Māori believe that humans are connected to the natural world and that the environment is a reflection of our health, wellbeing, connection within ourselves and others. People aren’t above nature; instead, humans and nature are one.
Life is about aligning yourself with the natural world through connecting into our ecosystem around us and de-attaching from the ego.
Recently, my cousin (Mairangi Bennett) and I had the amazing opportunity to attend a two-day symposium in Ōtautahi on behalf of Ngāi Tai ki Tāmaki and Revive Our Gulf.
The symposium was based around promoting and celebrating indigenous knowledge(s), with a specific focus on maramataka (the Māori lunar calendar), kaulana mahina (the Hawaiian lunar calendar) and tatai arorangi (Māori celestial knowledge). It was held at the University of Canturbury hosted by Ngai Tahu and had many great speakers such as Rereata Makina, Dr Pauline Harris, Billy Kinney and more…

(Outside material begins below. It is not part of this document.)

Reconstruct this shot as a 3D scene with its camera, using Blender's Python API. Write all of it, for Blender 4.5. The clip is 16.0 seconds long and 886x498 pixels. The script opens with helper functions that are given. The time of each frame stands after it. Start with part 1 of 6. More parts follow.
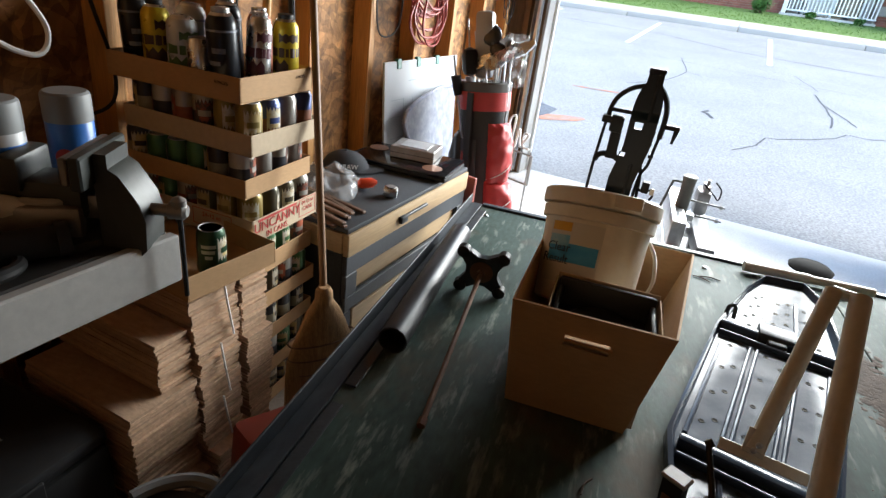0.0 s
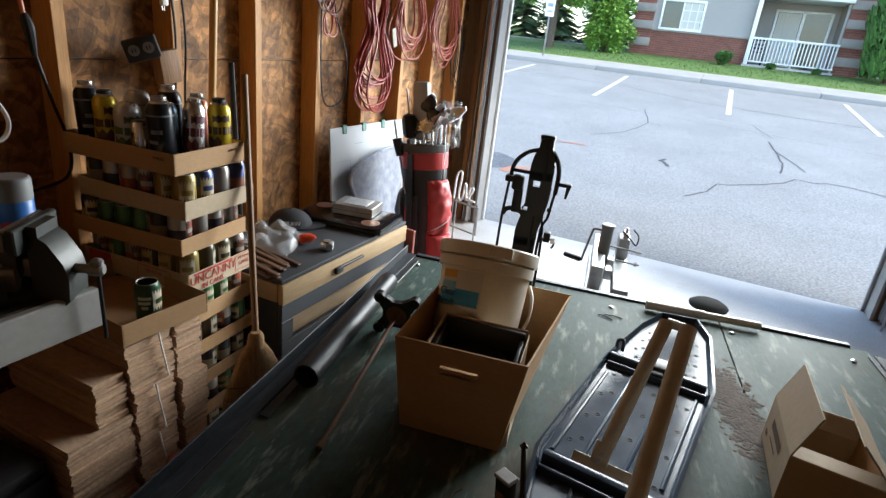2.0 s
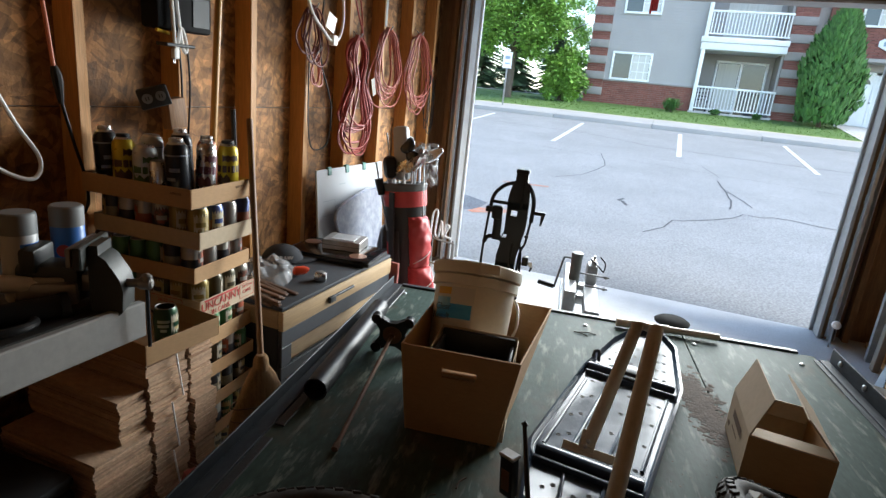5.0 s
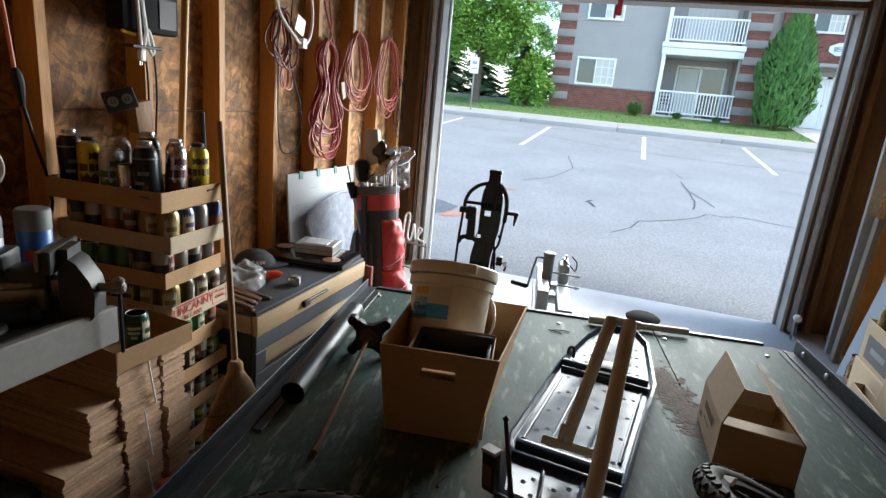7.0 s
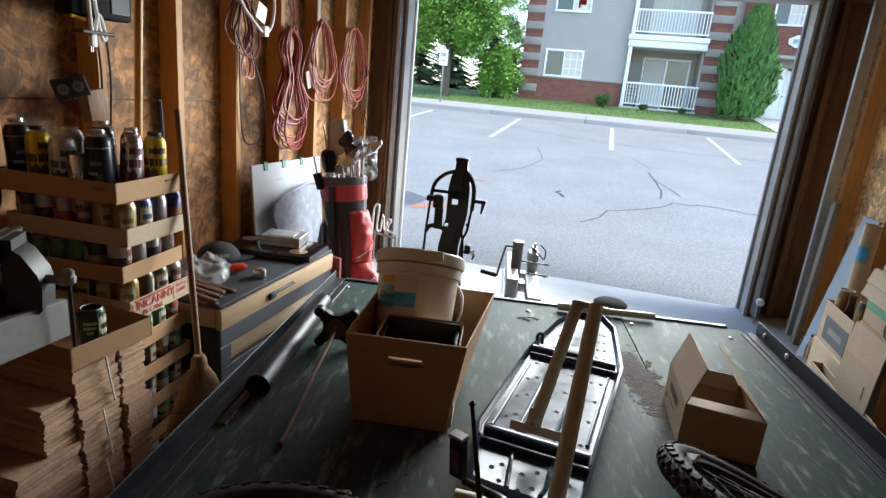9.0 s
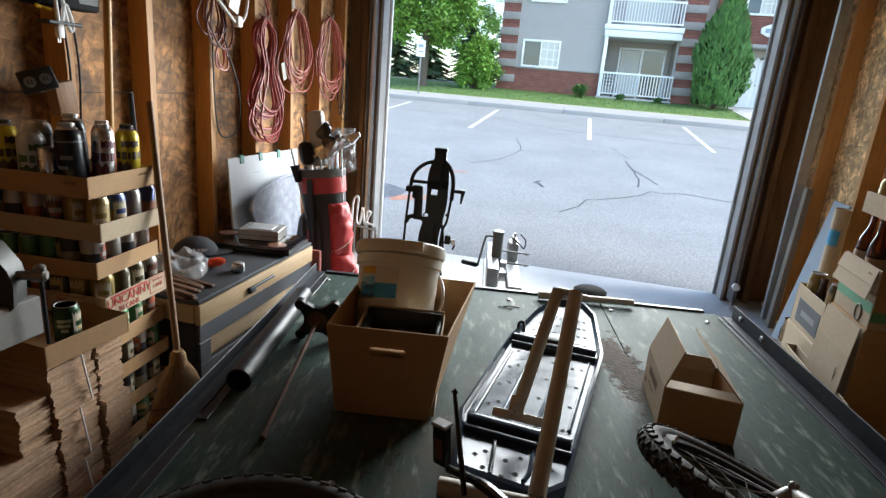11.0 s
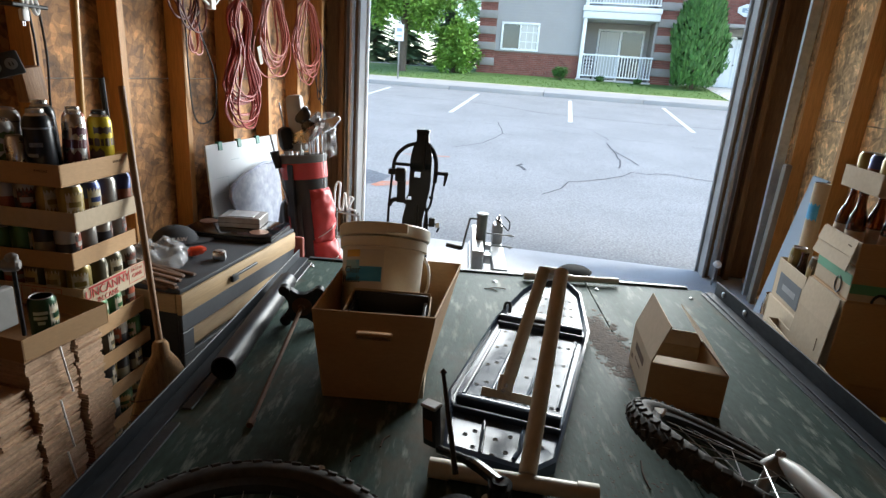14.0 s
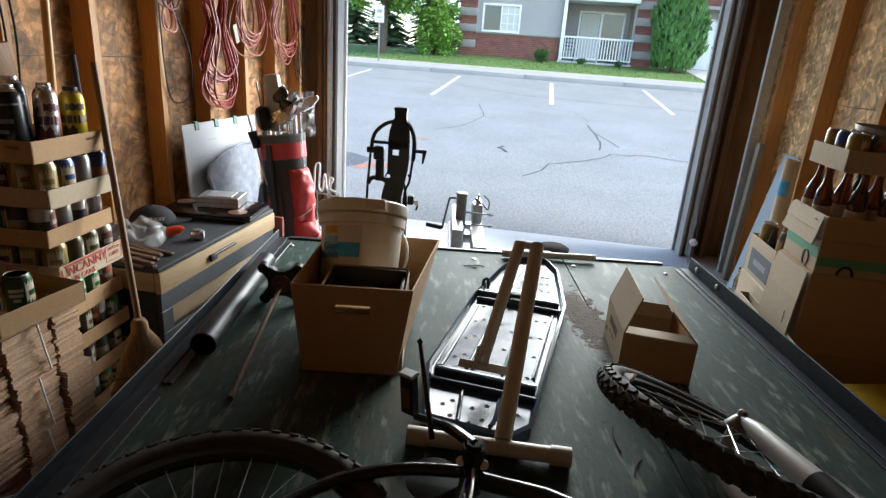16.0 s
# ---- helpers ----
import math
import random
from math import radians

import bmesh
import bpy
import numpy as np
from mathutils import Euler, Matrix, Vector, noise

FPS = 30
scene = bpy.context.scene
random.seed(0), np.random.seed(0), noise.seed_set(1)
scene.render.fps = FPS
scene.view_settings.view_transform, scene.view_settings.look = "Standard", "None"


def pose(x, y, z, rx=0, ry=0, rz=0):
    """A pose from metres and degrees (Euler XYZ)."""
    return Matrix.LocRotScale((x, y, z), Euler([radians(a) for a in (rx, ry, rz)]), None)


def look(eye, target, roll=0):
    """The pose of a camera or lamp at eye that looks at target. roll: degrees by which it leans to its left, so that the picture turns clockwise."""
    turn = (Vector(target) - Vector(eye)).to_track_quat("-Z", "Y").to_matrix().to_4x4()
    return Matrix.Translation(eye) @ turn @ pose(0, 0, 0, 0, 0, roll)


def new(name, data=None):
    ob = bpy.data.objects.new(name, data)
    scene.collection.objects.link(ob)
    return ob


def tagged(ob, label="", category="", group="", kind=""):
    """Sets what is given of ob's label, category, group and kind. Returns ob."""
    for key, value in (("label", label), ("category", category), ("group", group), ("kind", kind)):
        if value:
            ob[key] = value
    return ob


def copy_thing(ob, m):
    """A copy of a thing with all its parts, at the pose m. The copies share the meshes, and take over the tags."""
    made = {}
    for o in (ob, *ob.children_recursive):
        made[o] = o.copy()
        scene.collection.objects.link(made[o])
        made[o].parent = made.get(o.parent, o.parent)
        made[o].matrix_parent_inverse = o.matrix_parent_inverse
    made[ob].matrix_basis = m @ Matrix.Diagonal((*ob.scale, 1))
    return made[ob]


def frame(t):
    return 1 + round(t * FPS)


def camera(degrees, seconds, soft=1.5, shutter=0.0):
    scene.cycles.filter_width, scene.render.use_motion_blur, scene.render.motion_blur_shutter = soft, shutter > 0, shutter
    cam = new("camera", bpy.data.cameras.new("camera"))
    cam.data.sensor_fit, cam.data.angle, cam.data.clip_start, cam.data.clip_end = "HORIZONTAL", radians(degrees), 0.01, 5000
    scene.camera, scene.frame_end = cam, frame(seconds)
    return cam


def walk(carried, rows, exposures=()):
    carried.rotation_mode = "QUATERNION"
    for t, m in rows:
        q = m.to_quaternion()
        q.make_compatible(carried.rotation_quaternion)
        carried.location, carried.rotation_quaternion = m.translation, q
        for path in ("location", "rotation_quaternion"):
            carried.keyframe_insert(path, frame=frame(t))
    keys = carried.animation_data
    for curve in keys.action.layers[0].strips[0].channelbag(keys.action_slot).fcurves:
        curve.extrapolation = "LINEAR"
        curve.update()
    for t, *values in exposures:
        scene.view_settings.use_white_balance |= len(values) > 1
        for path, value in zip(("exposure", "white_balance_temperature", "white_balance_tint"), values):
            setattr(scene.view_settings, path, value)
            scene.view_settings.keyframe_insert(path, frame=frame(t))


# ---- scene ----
cam = camera(75.3, 16.0, soft=1.4)
PATH = [
    (0, (0.273, 0.11, 1.309), (-0.447, 1.763, 0.444), 7.7),
    (0.5, (0.29, 0.106, 1.328), (-0.433, 1.774, 0.494), 7.6),
    (1, (0.322, 0.085, 1.379), (-0.4, 1.774, 0.587), 7.3),
    (1.5, (0.448, 0.044, 1.415), (-0.278, 1.75, 0.665), 7.0),
    (2, (0.565, 0.022, 1.426), (-0.169, 1.742, 0.718), 6.5),
    (2.5, (0.627, 0.013, 1.43), (-0.115, 1.744, 0.757), 6.2),
    (3, (0.653, 0.003, 1.424), (-0.085, 1.748, 0.783), 5.9),
    (3.5, (0.654, -0.021, 1.424), (-0.067, 1.74, 0.809), 5.6),
    (4, (0.621, -0.085, 1.413), (-0.078, 1.694, 0.823), 5.5),
    (4.2, (0.607, -0.118, 1.409), (-0.085, 1.667, 0.831), 5.6),
    (6.5, (0.55, -0.226, 1.401), (-0.035, 1.616, 0.886), 5.7),
    (7, (0.558, -0.212, 1.39), (-0.006, 1.636, 0.874), 5.6),
    (7.5, (0.562, -0.188, 1.381), (0.02, 1.666, 0.863), 5.6),
    (8, (0.566, -0.191, 1.376), (0.048, 1.669, 0.856), 5.5),
    (8.5, (0.574, -0.197, 1.374), (0.081, 1.669, 0.849), 5.5),
    (9, (0.576, -0.197, 1.371), (0.106, 1.673, 0.842), 5.4),
    (11.5, (0.579, -0.198, 1.362), (0.193, 1.684, 0.808), 4.8),
    (12, (0.571, -0.194, 1.36), (0.2, 1.69, 0.802), 4.6),
    (12.5, (0.575, -0.195, 1.363), (0.215, 1.69, 0.8), 4.4),
    (13, (0.587, -0.19, 1.357), (0.238, 1.694, 0.784), 4.3),
    (13.5, (0.58, -0.187, 1.352), (0.234, 1.695, 0.771), 4.2),
    (14, (0.574, -0.188, 1.346), (0.234, 1.692, 0.755), 4.1),
    (14.5, (0.576, -0.189, 1.345), (0.242, 1.689, 0.745), 4.0),
    (15, (0.58, -0.19, 1.343), (0.262, 1.686, 0.729), 4.0),
    (15.5, (0.587, -0.196, 1.338), (0.286, 1.68, 0.713), 4.1),
    (16, (0.597, -0.213, 1.328), (0.321, 1.662, 0.689), 4.2),
]
EXPOSURE = [(0.0, 2.7, 6550, 5), (1.5, 2.4, 6450, 4), (3.5, 2.28, 6450, 4), (16.0, 2.3, 6500, 4)]
walk(cam, [(t, look(eye, target, roll)) for t, eye, target, roll in PATH], EXPOSURE)

# ---- light: a bright evening sky outside, nothing burning inside, one added fill lamp ----
world = bpy.data.worlds.new("sky")
scene.world = world
world.use_nodes = True
sky = world.node_tree.nodes.new("ShaderNodeTexSky")
sky.sky_type, sky.sun_disc = "NISHITA", False
sky.sun_elevation, sky.sun_rotation = radians(58), radians(90)
background = world.node_tree.nodes["Background"]
world.node_tree.links.new(sky.outputs["Color"], background.inputs["Color"])
background.inputs["Strength"].default_value = 0.15

sun_data = bpy.data.lights.new("sun", "SUN")
sun_data.energy, sun_data.angle, sun_data.color = 0.8, radians(30), (1.0, 0.95, 0.87)
sun = new("sun", sun_data)
sun.matrix_world = look((0, 0, 0), (-math.cos(radians(58)), 0.0, -math.sin(radians(58))))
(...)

Throughout the symposium there was an underlying theme of re/connecting with our natural environment, ourselves, and each other.
As I see it maramataka is one way to build all these connections. For example, Rereata Makina and Apanui Skipper talked about how maramataka allows you to better understand what is happening in the environment by looking at the different moon phases, stars, cloud formations etc. Kiri Solomon talked about how maramataka can connect us to our emotions and supports us with navigating our emotions in a more holistic approach.
The symposium was amazing overall and I’m very grateful for Revive Our Gulf and Ngāi Tai ki Tāmaki for supporting my cousin and I to attend.
To end I want I ask some questions to help you think of your relationship with the environment.
- How are you making an impact on the natural world?
- How can you relate to the natural world?
- How can you connect with your environment?
- How can you improve the health of your environment?
- How can you create a mutually beneficial relationship between yourself and the natural world?